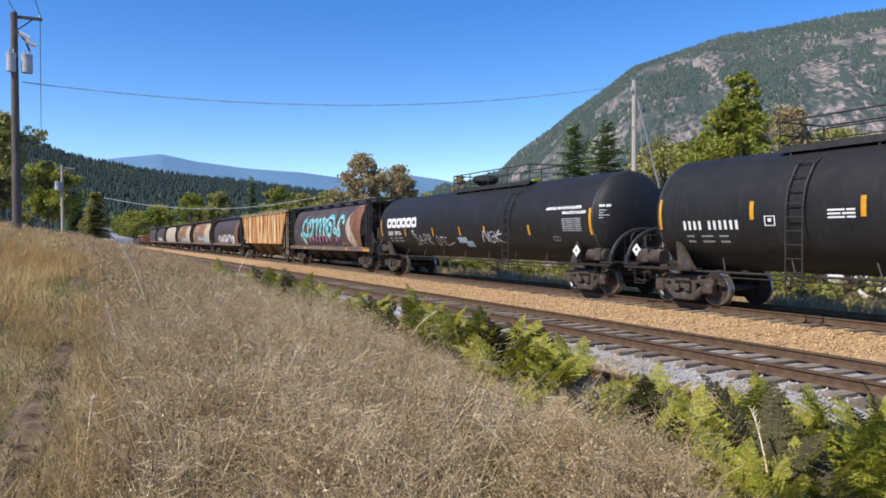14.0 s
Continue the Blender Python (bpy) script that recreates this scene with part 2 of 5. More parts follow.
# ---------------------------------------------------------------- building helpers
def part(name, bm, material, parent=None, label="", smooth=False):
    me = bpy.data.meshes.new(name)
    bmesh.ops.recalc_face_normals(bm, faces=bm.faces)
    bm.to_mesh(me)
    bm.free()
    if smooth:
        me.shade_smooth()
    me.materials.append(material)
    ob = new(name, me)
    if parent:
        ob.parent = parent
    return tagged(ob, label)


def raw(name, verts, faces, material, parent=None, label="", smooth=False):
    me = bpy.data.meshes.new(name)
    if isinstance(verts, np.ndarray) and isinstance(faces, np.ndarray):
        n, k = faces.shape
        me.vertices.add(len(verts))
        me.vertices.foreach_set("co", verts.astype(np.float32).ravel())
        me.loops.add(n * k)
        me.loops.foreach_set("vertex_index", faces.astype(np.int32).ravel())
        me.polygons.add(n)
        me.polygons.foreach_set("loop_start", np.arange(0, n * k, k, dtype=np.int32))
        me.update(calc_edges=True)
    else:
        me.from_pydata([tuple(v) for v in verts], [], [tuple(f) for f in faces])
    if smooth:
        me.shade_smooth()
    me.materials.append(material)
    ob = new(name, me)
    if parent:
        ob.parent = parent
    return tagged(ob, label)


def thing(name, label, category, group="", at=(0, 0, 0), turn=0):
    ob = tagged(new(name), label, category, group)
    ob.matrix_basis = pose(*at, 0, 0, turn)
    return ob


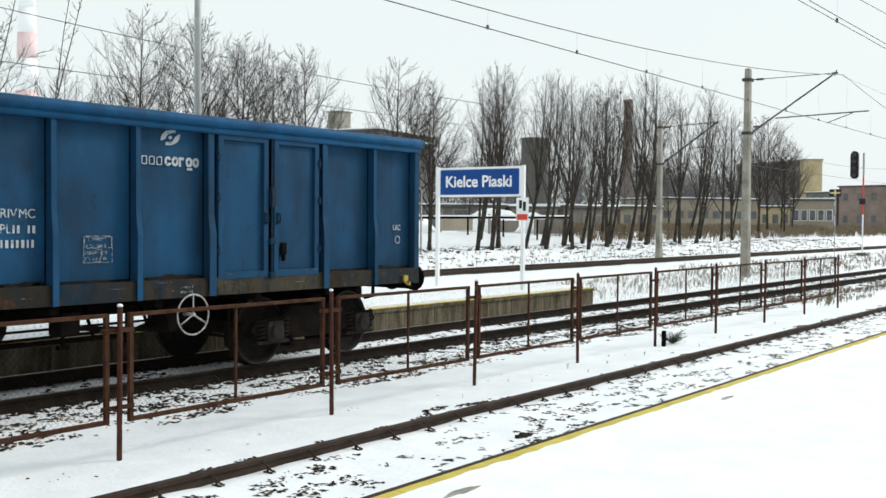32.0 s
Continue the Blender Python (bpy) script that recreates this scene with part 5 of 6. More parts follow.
★ ★ ★ ★
Locate the lines above that hold the word "with". Show every one of them.

Continue the Blender Python (bpy) script that recreates this scene with part 2 of 5. More parts follow.
Continue the Blender Python (bpy) script that recreates this scene with part 5 of 6. More parts follow.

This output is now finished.